Dynamic mechanical degradation of thermally treated sandstone under impact loading: A 3D numerical analysis with experimental validation

To investigate the mechanical responses of sandstone subjected to dynamic impact loading after exposure to high temperatures, this study adopted a collaborative analysis approach that integrates experiments, numerical simulations, and theoretical models. It systematically examined the dynamic response and damage evolution of sandstone in coal fire regions during the SHPB (split Hopkinson pressure bar) dynamic impact tests. The primary objective was to elucidate the rate-temperature effect characteristics of sandstone under the combined influence of varying impact loads (impact air pressure) and temperatures.
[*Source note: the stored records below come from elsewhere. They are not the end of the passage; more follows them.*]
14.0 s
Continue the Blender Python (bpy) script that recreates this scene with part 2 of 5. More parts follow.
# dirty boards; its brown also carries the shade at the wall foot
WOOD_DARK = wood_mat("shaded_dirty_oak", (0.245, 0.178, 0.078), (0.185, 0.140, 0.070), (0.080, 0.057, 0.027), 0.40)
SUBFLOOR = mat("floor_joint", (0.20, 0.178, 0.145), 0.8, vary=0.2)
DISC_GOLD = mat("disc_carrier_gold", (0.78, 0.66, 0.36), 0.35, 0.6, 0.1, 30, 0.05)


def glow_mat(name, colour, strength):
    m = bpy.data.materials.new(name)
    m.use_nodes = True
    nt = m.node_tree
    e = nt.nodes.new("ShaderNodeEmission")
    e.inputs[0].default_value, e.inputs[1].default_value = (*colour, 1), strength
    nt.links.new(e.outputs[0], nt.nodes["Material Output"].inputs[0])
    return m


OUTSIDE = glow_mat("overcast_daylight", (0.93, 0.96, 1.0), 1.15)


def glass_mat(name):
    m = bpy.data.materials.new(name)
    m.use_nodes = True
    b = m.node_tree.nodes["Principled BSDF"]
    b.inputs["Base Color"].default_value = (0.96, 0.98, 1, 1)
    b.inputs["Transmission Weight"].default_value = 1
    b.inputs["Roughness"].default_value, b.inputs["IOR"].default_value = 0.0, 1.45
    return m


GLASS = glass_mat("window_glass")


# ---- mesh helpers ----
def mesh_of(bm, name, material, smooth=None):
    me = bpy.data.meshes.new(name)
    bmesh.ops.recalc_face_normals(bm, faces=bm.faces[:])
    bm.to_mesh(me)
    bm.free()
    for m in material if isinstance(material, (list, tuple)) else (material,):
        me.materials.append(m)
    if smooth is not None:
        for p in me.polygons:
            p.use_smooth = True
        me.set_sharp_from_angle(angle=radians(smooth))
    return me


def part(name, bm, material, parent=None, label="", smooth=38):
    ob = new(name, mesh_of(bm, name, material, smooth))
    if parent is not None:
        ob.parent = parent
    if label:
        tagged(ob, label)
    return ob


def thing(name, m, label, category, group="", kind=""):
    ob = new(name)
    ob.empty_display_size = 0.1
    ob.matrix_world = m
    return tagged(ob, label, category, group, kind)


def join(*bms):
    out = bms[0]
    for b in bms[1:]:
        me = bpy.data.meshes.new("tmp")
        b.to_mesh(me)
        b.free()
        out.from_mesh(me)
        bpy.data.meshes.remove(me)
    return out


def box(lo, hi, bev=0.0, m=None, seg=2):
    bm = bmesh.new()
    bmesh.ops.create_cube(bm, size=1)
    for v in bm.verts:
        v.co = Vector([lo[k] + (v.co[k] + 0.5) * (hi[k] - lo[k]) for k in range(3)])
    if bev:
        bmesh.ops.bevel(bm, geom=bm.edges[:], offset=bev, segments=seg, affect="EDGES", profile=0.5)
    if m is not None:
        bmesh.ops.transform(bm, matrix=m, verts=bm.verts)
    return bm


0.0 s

A three-dimensional numerical model was developed using the ANSYS/LS-DYNA software in combination with the HJC (Holmquist-Johnson-Cook) constitutive model. The findings showed that: The stress-strain curves derived from the numerical simulations are basically consistent with those obtained from the experiments. The peak strength of sandstone diminished significantly with increasing temperature, whereas it exhibited strengthening characteristics with rising impact velocity; An analysis of the failure mode revealed that sandstone subjected to impact loading at high temperatures (200-1000℃) generally exhibits a double-cone or inverted cone failure morphology. Moreover, sandstone specimens at high temperatures failed earlier than those at room temperature, which indirectly suggested that high temperature induces certain damage to the sandstone, resulting in premature failure; A modified constitutive equation considering the strain-rate effect was developed based on the Z-W-T (Zhang-Wang-Tang) constitutive model. The curves fitted by this equation exhibited a strong correlation with the experimental data. The research results elucidated the dynamic mechanical degradation mechanism of sandstone under the coupled conditions of high temperature and impact loading. This study provides a theoretical foundation for evaluating stability and implementing disaster prevention and control measures for rock masses affected by blasting in coal fire environments.